Making time to read – Setting priorities

When I chat to people about the importance of reading, something I hear very often is, “Yes, okay, but when can I find the time?”

Well, like most things, you don’t find time to read – you have to make time to read.

I would say that I’m a pretty normal person. I’m a GP, working two jobs (both part time), and I also have a young family. We have to fit in all the usual sorts of life things – school activities, sports, social lives, community work, paying bills, cleaning the house, eating meals! Yes, it can be hectic, and some days are crazy busy, but we make it work.

And, of course, I try to make time to read as often as possible.

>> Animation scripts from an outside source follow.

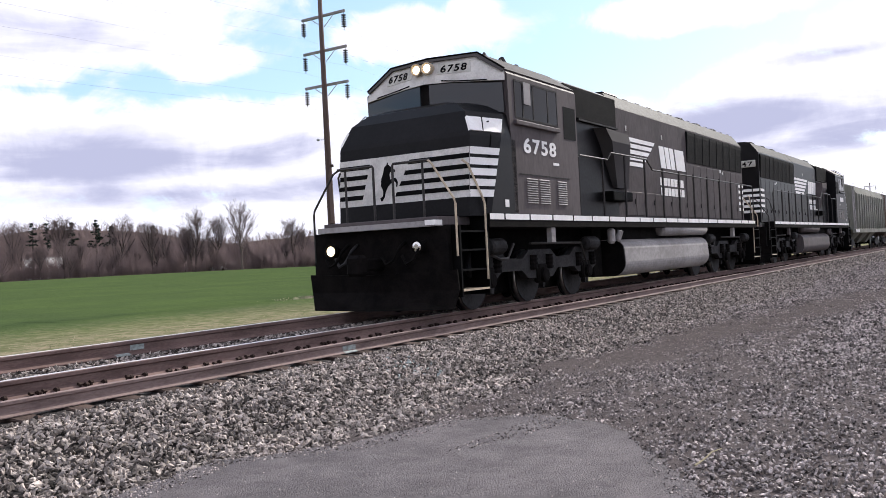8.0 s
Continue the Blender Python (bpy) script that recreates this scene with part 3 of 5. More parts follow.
def build_loco(number, rear_number, side_bars, sign):
    """Six-axle cab unit; x runs from the front (0) to the rear, z from the rail head. sign: its way of rolling."""
    loco = thing("locomotive", "black and grey six-axle diesel locomotive with white stripes on the rails", "locomotive", group="pair of locomotives")
    swap = {"dusty": "black", "hoodpaint": "black", "roofgrey": "hoodpaint", "tank": "dusty"} if side_bars else {}
    P = lambda name, bm, mat, parent=None, label="", smooth=False: part(name, bm, M[swap.get(mat, mat)], parent or loco, label, smooth)
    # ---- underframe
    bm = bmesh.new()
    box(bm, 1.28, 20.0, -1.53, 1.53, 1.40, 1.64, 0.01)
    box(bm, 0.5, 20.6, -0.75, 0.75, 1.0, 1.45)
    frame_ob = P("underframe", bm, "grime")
    bm = bmesh.new()
    box(bm, 0.25, 1.3, -1.17, 1.17, 1.46, 1.60, 0.01)
    P("end_platform", bm, "dusty", frame_ob)
    bm = bmesh.new()
    box(bm, 19.95, 20.75, -1.17, 1.17, 1.46, 1.60, 0.01)
    P("end_platform", bm, "dusty", frame_ob)
    rnd = random.Random(6)
    for s in (-1, 1):
        x = 1.30
        widths = [0.55] + [0.95] * 40
        for wd in widths:
            e = min(x + wd, 19.95)
            if e - x < 0.2:
                break
            bm = bmesh.new()
            y0, y1 = sorted((s * 1.531, s * 1.536))
            box(bm, x, e - 0.06, y0, y1, 1.535, 1.635)
            P("sill_stripe", bm, "stripe", frame_ob, "white sill stripe")
            x = e
        for x in (3.7, 17.0):
            bm = bmesh.new()
            box(bm, x, x + 0.18, min(s * 1.40, s * 1.5), max(s * 1.40, s * 1.5), 1.12, 1.40)
            P("jack_pad", bm, "tank", frame_ob)
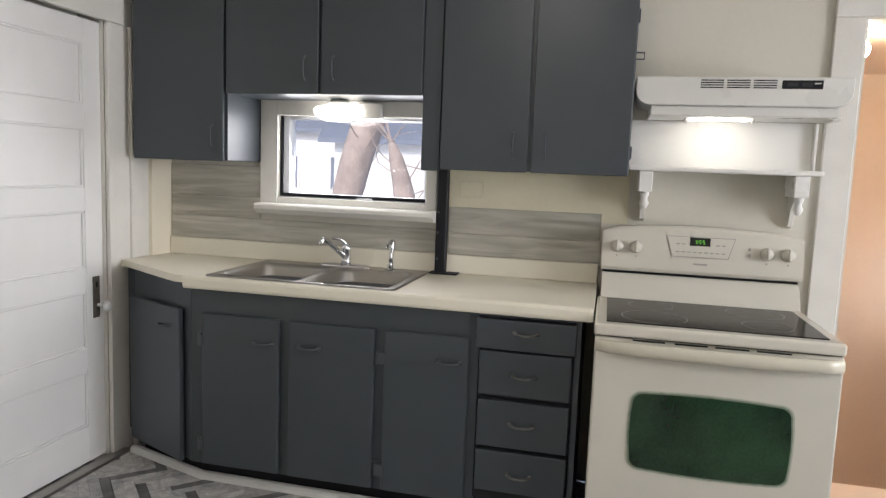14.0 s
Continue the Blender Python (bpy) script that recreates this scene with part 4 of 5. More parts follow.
# ---- hood, shelf and brackets ----
hd = thing("range_hood", (3.15, -1.86, 1.66), "off-white under-cabinet range hood with slotted vents", "range hood")
HA, HB = -1.508, -2.278
hx = 3.04
HC = 0.055
lower = [(HA - HC + HC * math.cos(radians(a)), 1.690 + HC + HC * math.sin(radians(a))) for a in range(0, -91, -15)]
lower += [(HB + HC + HC * math.cos(radians(a)), 1.690 + HC + HC * math.sin(radians(a))) for a in range(-90, -181, -15)]
part("shell", prism([(HA, 1.797)] + lower + [(HB, 1.797)], "x", hx, EX - 0.026, 0.003), M["hood_white"], hd)
part("wall_spacer", box((EX - 0.026, HA - 0.02, 1.70), (EX - 0.002, -2.255, 1.795)), M["hood_white"], hd)
part("lower_lip", box((hx + 0.02, HA - 0.06, 1.652), (EX - 0.03, HB + 0.04, 1.6895), 0.003), M["hood_white"], hd)
part("side_wing", box((hx + 0.10, HB + 0.038, 1.650), (EX - 0.03, HB + 0.004, 1.664), 0.002), M["hood_white"], hd)
for i in range(3):
    y = -1.745 - i * 0.094
    for k in range(4):
        part("vent_slot", box((hx - 0.001, y, 1.787 - k * 0.009), (hx + 0.004, y - 0.082, 1.7825 - k * 0.009)), M["black"], hd)
ctl = part("control_strip", box((hx - 0.002, -2.032, 1.754), (hx + 0.004, -2.172, 1.786), 0.001), M["black"], hd, "black control strip")
part("switch", box((hx - 0.004, -2.05, 1.762), (hx + 0.0, -2.085, 1.777), 0.001), M["grille_dark"], ctl)
part("switch", box((hx - 0.004, -2.10, 1.762), (hx + 0.0, -2.135, 1.777), 0.001), M["grille_dark"], ctl)
part("printed_mark", box((hx - 0.0026, -2.142, 1.772), (hx - 0.0014, -2.164, 1.777)), M["plastic"], ctl)
part("light_lens", box((3.175, -1.72, 1.646), (3.235, -1.96, 1.6515), 0.003), M["hood_on"], hd, "lit ribbed lamp lens")
for y in (-1.712, -1.968):
    part("lens_clip", box((3.165, y + 0.006, 1.634), (3.190, y - 0.006, 1.6515), 0.002), M["plastic"], hd)

sh = thing("stove_shelf", (3.2, -1.88, 1.44), "glossy white shelf box under the hood on turned brackets", "shelf")
part("back_panel", box((EX - 0.012, -1.503, 1.457), (EX - 0.001, -2.224, 1.6505)), M["bright_white"], sh)
part("shelf_board", box((3.150, -1.503, 1.436), (EX - 0.001, -2.236, 1.456), 0.004), M["bright_white"], sh)
part("side_panel", box((3.29, -2.225, 1.4565), (EX - 0.001, -2.236, 1.6495), 0.002), M["bright_white"], sh)
for y in (-1.574, -2.164):
    b = part("bracket_block", box((3.160, y + 0.027, 1.350), (EX - 0.001, y - 0.027, 1.4355), 0.003), M["bright_white"], sh)
    part("turned_drop", lathe([(0.0, -0.075), (0.012, -0.07), (0.020, -0.05), (0.012, -0.03), (0.018, -0.018), (0.020, 0.0)], pose(3.197, y, 1.352), 16), M["bright_white"], b, smooth=True)
    part("bracket_leg", prism([(EX - 0.001, 1.35), (3.222, 1.35), (3.26, 1.31), (3.30, 1.23), (EX - 0.001, 1.22)], "y", y - 0.010, y + 0.010, 0.002), M["trim_white"], b)

# ---- white panelled door on the pantry wall ----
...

Here are few tips that might help you to find time in your own life for the joy of reading.

Joy in the morning

When you wake up, do you immediately reach for your phone to check social media? There’s no problem if you do; it’s a transition activity, one that helps you to move from slumber to consciousness.

I’m certainly not against social media. I think it’s an important and valuable way to stay connected with friends, family and current events.

But why not treat yourself to a more leisurely wake up? You could make that first 15 minutes your reading time. What a great way to ease yourself into the day! Instead of stressing about international politics or being bored by celebrity gossip, reach for a novel.

On the road

No, please don’t read while driving!

That said, driving is the best place to listen to audio-books. Think that’s cheating? It’s not! I discuss audio-books below.

Commuting on public transport is definitely one of the best times to read. It’s one of those delicious periods of time where, often, you literally have nothing to do. But it’s all too easy to use that time playing a game on your mobile or sending a few work emails. I get it. You’ve had a long day, you want to do something mindless – or clear out some work so that it doesn’t weigh on your mind for the rest of the night.

I wrote previously about how reading can seem like hard work. That is definitely a state of mind and one that you can adjust. If you find the right book and get caught up in it, you will start to look forward to that commute home.

Tender is the night

And then, at night, at the end of a long day, after work, after dinner, the temptation is all too strong to settle down to watch TV or Netflix. Well, you know what you could be doing… Yep, you could read a book 😊

I’m not anti-television or anything, but maybe you could trim an hour or two off your viewing habits each week. That’s enough time to read a short novel. Believe me, it’s worth it.

Brave new world

If you’re still struggling to find time to read – and in today’s hectic world, I can’t blame you – there are other options.

Have you ever tried audiobooks? They’re not for everyone, and they can take a little getting used to, but they’re a great option especially if you spend a lot of time in a car. They’re becoming increasingly popular especially with young men, who for whatever reason feel reluctant to pick up a physical book.

Audiobooks are also great to listen to when you’re doing chores or exercising.

You can borrow audiobook MP3s from your local library, and many libraries actually allow you to download audiobooks directly to your phone using special apps.

All in the family

And of course, you can always read with your kids. Okay, okay, maybe you won’t read Wolf Hall this way. But then again, why not? When your kids are confident enough readers, you can sit side by side reading different books. Even if you don’t read directly to them, you’re still exhibiting good habits, plus reading your own book too!

Reading with your kids also allows you to tackle more complex books together, giving you each an opportunity to ask questions and engage with the text.

And actually, audiobooks can be listened to together as a family, either in the car or at home.

A personal matter

If reading is important to you – or if you want it to be important to you – then you need to prioritise it. Not over work or family or anything drastic like that – but maybe there are some things in your daily life that could be safely demoted.

My favourite time to read is read-aloud time with my 9 year-old daughter. We snuggle up on her bunk-bed and I read to her. It’s a great opportunity to read books that I think would resonate with her, but that are a bit beyond her reading level. She loves the one-on-one time, and I love getting swept away in quality children’s books. This time is probably another reason why, if you ever stumble across my Goodreads account, it’s top-heavy with children’s books.

The book we’re currently loving is:

The Fourteenth Summer of Angus Jack by Jen Storer

How’s it working for you? Are you stealing some time to read?